Training case study: Vibration concern in U-tube reactor effluent cooler—beyond initial screening

Andy Mountford, Senior Technical Lead, Training
Peter Joosten, Manager, Technical Support

In this case study, a TEMA DEU heat exchanger design must cool high pressure reactor effluent from 180 °C to 40 °C. The corrosive reactor gas is assigned to the tube side, with cooling water on the shell side. The cooling water inlet nozzle is located at the U-bend. A circular impingement plate is specified in accordance with TEMA ρV² guidelines. The bundle has parallel-cut double-segmental baffles to meet the shellside pressure drop limit, and sealing devices are specified in the baffle overlap regions to mitigate flow bypassing (Figure 1).

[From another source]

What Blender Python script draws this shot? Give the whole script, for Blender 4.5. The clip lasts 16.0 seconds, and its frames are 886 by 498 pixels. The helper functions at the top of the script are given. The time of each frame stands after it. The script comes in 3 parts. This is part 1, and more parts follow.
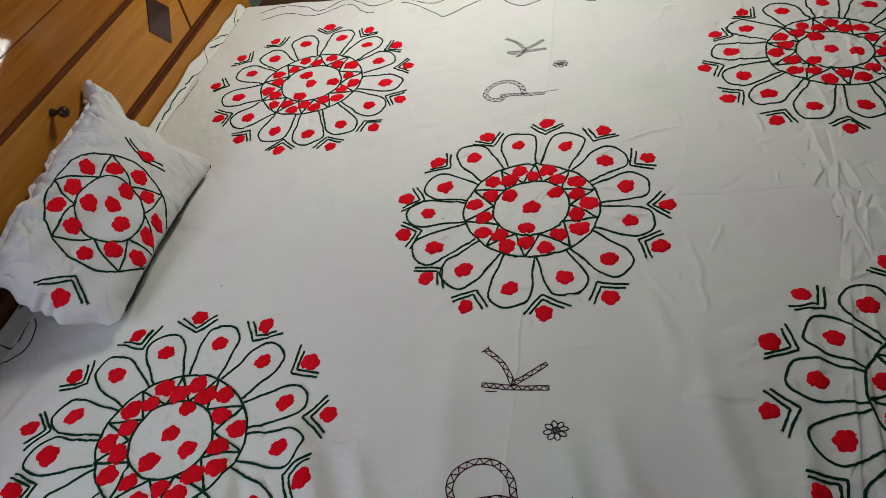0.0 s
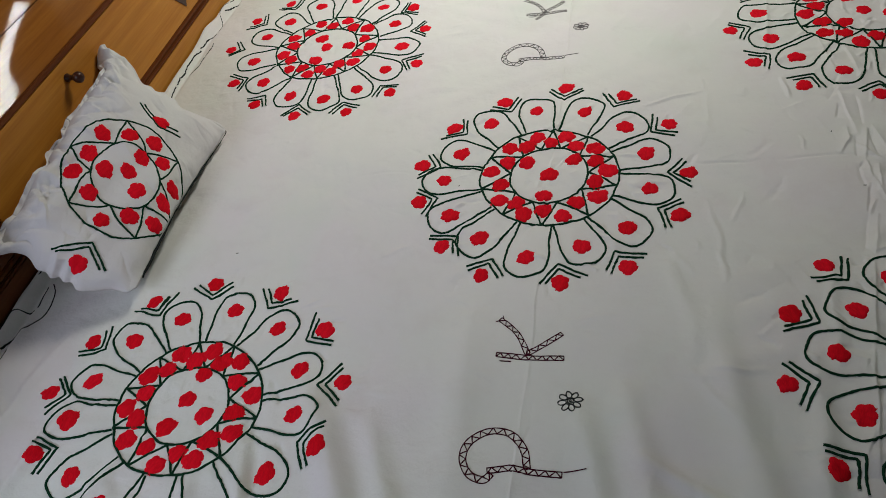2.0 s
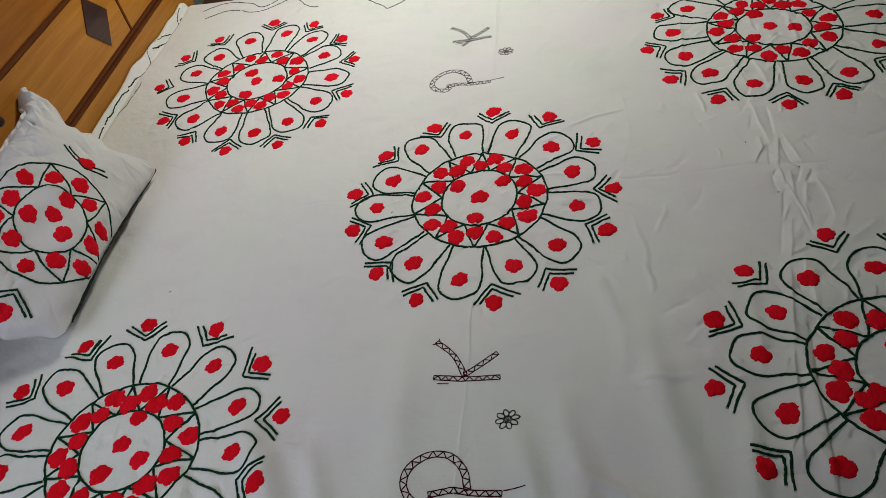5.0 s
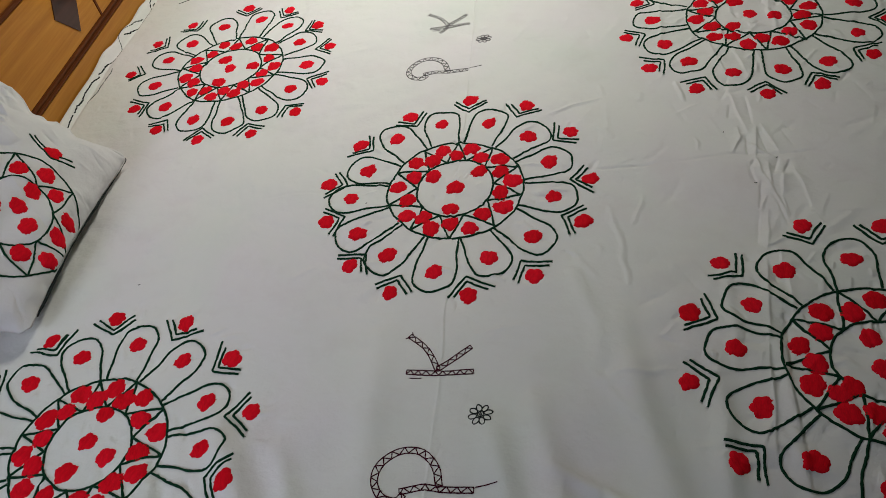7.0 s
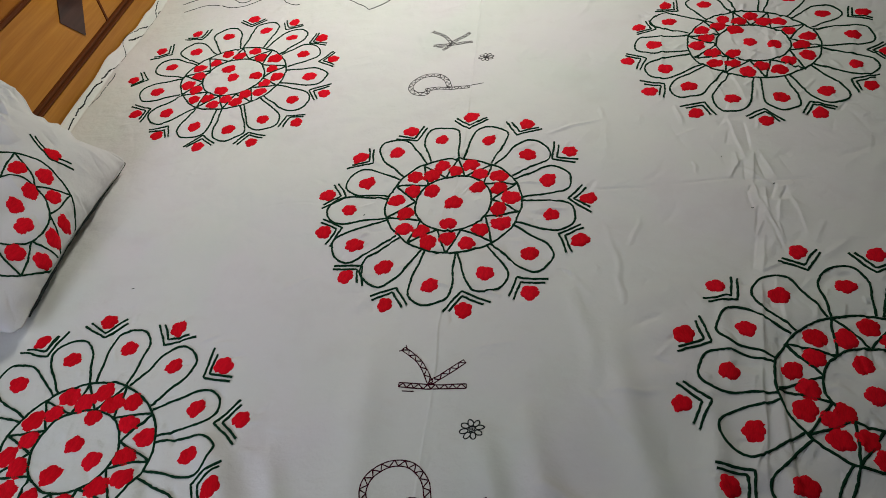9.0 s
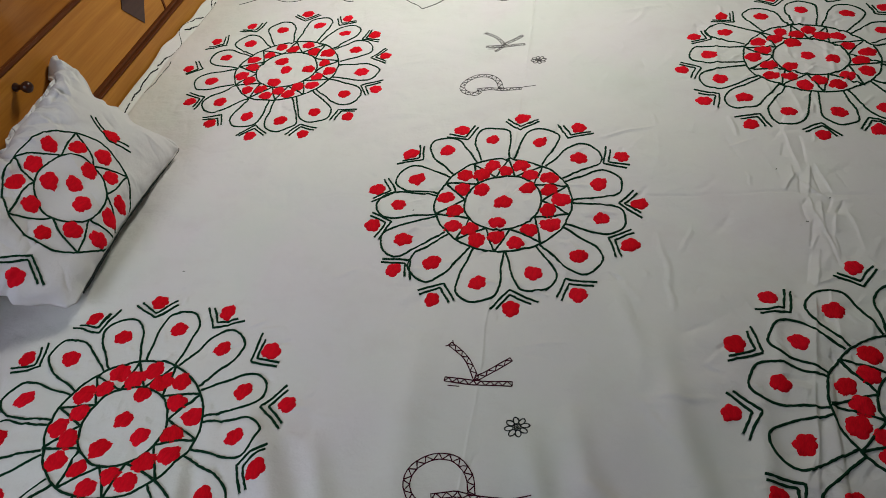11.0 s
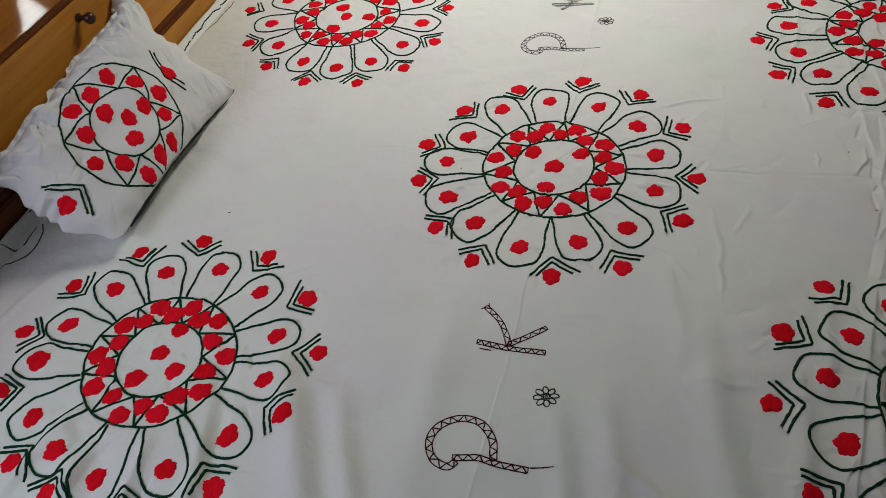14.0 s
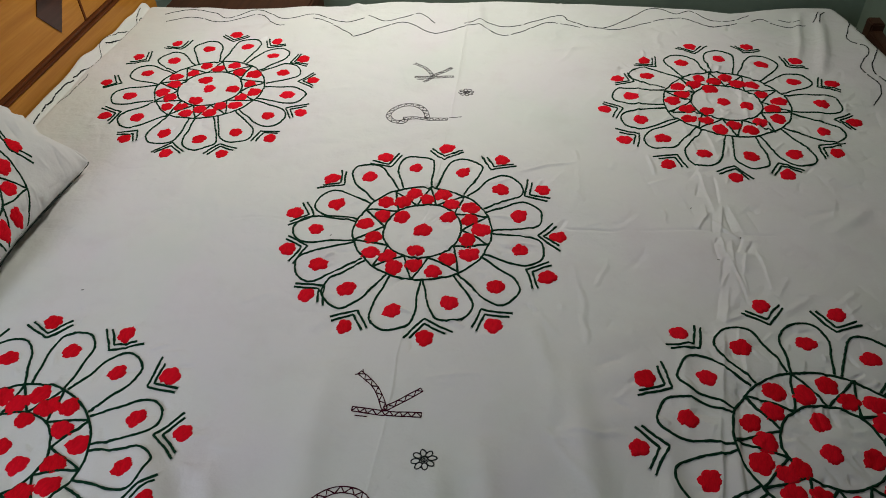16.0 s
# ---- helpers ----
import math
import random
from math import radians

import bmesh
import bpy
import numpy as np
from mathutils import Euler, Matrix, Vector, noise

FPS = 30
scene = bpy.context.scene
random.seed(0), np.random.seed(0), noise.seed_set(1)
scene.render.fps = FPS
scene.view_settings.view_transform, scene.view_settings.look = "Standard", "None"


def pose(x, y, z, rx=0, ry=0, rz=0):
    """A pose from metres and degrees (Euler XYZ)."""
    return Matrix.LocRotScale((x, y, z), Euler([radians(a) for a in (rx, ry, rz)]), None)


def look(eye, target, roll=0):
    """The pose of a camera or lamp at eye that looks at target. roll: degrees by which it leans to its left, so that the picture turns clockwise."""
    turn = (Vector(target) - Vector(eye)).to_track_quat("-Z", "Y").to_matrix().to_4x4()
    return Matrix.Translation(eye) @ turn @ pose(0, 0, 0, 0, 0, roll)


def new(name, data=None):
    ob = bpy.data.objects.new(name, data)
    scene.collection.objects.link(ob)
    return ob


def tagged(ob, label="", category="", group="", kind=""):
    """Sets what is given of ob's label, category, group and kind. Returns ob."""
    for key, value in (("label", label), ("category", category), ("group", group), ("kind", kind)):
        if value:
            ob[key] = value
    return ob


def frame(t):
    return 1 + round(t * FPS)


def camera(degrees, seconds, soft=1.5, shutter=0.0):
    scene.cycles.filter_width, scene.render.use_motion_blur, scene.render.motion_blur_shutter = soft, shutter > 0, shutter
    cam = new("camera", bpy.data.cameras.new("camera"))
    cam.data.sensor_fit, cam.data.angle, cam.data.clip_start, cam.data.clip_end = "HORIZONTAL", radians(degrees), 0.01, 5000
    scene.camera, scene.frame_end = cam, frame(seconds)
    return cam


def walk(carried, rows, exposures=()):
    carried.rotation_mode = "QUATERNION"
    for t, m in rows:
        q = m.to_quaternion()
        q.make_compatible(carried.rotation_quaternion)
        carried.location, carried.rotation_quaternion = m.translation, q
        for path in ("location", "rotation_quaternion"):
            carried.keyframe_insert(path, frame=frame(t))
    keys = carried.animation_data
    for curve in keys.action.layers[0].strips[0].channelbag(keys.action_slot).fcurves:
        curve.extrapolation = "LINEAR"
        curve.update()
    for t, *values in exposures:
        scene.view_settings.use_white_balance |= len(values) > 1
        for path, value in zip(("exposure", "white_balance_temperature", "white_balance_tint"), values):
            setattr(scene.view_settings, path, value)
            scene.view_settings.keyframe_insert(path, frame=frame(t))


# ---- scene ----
cam = camera(61.9, 16.0, soft=0.7, shutter=0.25)
PATH = [
    (0, (0.132, -1.039, 1.434), (-0.292, 0.344, 0.053), -12.6),
    (0.5, (0.131, -1.026, 1.429), (-0.302, 0.316, 0.011), -13.3),
    (0.8, (0.136, -1.025, 1.429), (-0.313, 0.294, -0.006), -13.6),
    (1, (0.133, -1.02, 1.423), (-0.306, 0.282, -0.031), -13.5),
    (1.5, (0.135, -1.019, 1.424), (-0.32, 0.283, -0.024), -13.8),
    (2, (0.137, -1.024, 1.429), (-0.34, 0.28, -0.01), -14.5),
    (2.5, (0.142, -1.024, 1.43), (-0.329, 0.29, -0.002), -15.0),
    (3, (0.148, -1.021, 1.429), (-0.286, 0.303, -0.006), -14.8),
    (3.5, (0.157, -1.021, 1.429), (-0.236, 0.335, 0.012), -14.3),
    (4, (0.162, -1.028, 1.431), (-0.19, 0.358, 0.033), -13.6),
    (6.5, (0.188, -1.018, 1.422), (-0.166, 0.322, -0.019), -13.7),
    (7, (0.19, -1.006, 1.418), (-0.128, 0.341, -0.025), -12.9),
    (7.5, (0.188, -1.01, 1.415), (-0.112, 0.36, -0.012), -11.2),
    (8, (0.192, -1.011, 1.414), (-0.107, 0.363, -0.008), -11.3),
    (8.5, (0.195, -1.011, 1.415), (-0.092, 0.37, -0.003), -10.8),
    (9, (0.186, -1.013, 1.413), (-0.115, 0.373, 0.003), -10.2),
    (11.5, (0.144, -1.034, 1.41), (-0.271, 0.347, 0.025), -8.9),
    (12, (0.148, -1.035, 1.408), (-0.335, 0.332, 0.031), -8.9),
    (12.5, (0.153, -1.026, 1.405), (-0.368, 0.323, 0.024), -9.4),
    (13, (0.154, -1.024, 1.403), (-0.382, 0.297, 0.001), -9.8),
    (13.5, (0.155, -1.017, 1.397), (-0.385, 0.272, -0.034), -9.8),
    (14, (0.16, -1.012, 1.392), (-0.343, 0.27, -0.059), -9.3),
    (14.5, (0.166, -1.009, 1.388), (-0.269, 0.31, -0.051), -7.6),
    (14.8, (0.178, -1.009, 1.387), (-0.222, 0.361, -0.015), -6.3),
    (15, (0.179, -1.011, 1.386), (-0.171, 0.394, 0.006), -4.8),
    (15.5, (0.183, -1.016, 1.382), (-0.092, 0.435, 0.034), -4.2),
    (16, (0.174, -1.02, 1.38), (-0.024, 0.458, 0.048), -2.2),
]
walk(cam, [(t, look(eye, target, roll)) for t, eye, target, roll in PATH])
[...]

Figure 1. Geometry of reactor gas cooler and Xist^® 2D Tube Layout drawing showing Xvib^® velocity states

A positive overdesign is calculated for the proposed geometry, and the Xist Vibration Analysis shows a clean bill of health (Figure 2). A natural frequency of 74.8 Hz is reported for the U-bend. However, the program considers the lowest straight span natural frequency (225.2 Hz) in all vibration checks, resulting in a calculated FEI of 0.286 in the bundle entrance region (i.e., at the U-bend).

Figure 2. Sections of Xist Vibration Analysis: Tube natural frequencies and bundle and shell entrance/exit checks

Based on these results, the design appears to be acceptable. However, a runtime warning (Figure 3) signals that the longest unsupported span is in the U-bend, reducing confidence in the Xist vibration screening. If the geometry cannot be modified, assessment with Xvib is recommended.

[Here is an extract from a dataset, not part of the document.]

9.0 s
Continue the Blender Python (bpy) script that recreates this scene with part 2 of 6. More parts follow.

Figure 3. Xist runtime warning regarding longest unsupported span

Figure 1 shows the Xvib velocity states in the Xist 2D Tube Layout.¹ This bundle configuration features fourteen unique combinations of velocity and tube support. New functionality in Xist 9.3 permits single-click consolidation of multiple Xvib analyses into a single Xvib file for simultaneous analysis of all velocity state combinations. Figure 4 shows the Xvib Output Summary for this case. Tubes 5, 7, 8, and 11 have velocity to critical gap velocity (FEI) ratios greater than 1, and tubes 8 and 11 have vortex shedding amplitudes greater than half the tube gap.

Figure 4. Xvib Output Summary for the reaction gas cooler

The higher vibration potential for tubes 8 and 11 (FEI > 2.5) is due to their proximity to the impingement plate edge. Applying a scaled Xist nozzle velocity to the bundle entrance span of these tubes captures possible flow jetting at the plate edges. Tubes 5 and 7 are also expected to suffer vibration damage (FEI = 1). None of the four highlighted tubes are (fully) supported in the first baffle, and the resultant unsupported span length is the longest in the bundle. The calculated fundamental natural frequency for these tubes is the lowest in the bundle at 54 Hz—significantly below the 225 Hz used in the Xist analysis. This lower frequency results in a higher log decrement (0.1 vs. 0.038 in Xist) due to increased squeeze film damping from the longer time available for liquid compression in the tube-baffle gap. For a water exchanger, a log decrement near 0.1 appears more realistic.

The results of this case study indicate that more support should be added to the U-bend region, or a full support should be installed at the U-bend tangent with the cooling water inlet nozzle relocated to the straight portion of the bundle. If the Xist warning regarding the longest unsupported span is ignored or the Xvib analysis is not conducted, the design might proceed to manufacturing, potentially leading to costly tube failures in the U-bend region.

Footnote

¹ Definitions of each velocity state (i.e., each tube color) are given in the legend of the 2D Tube Layout Drawing in Xist.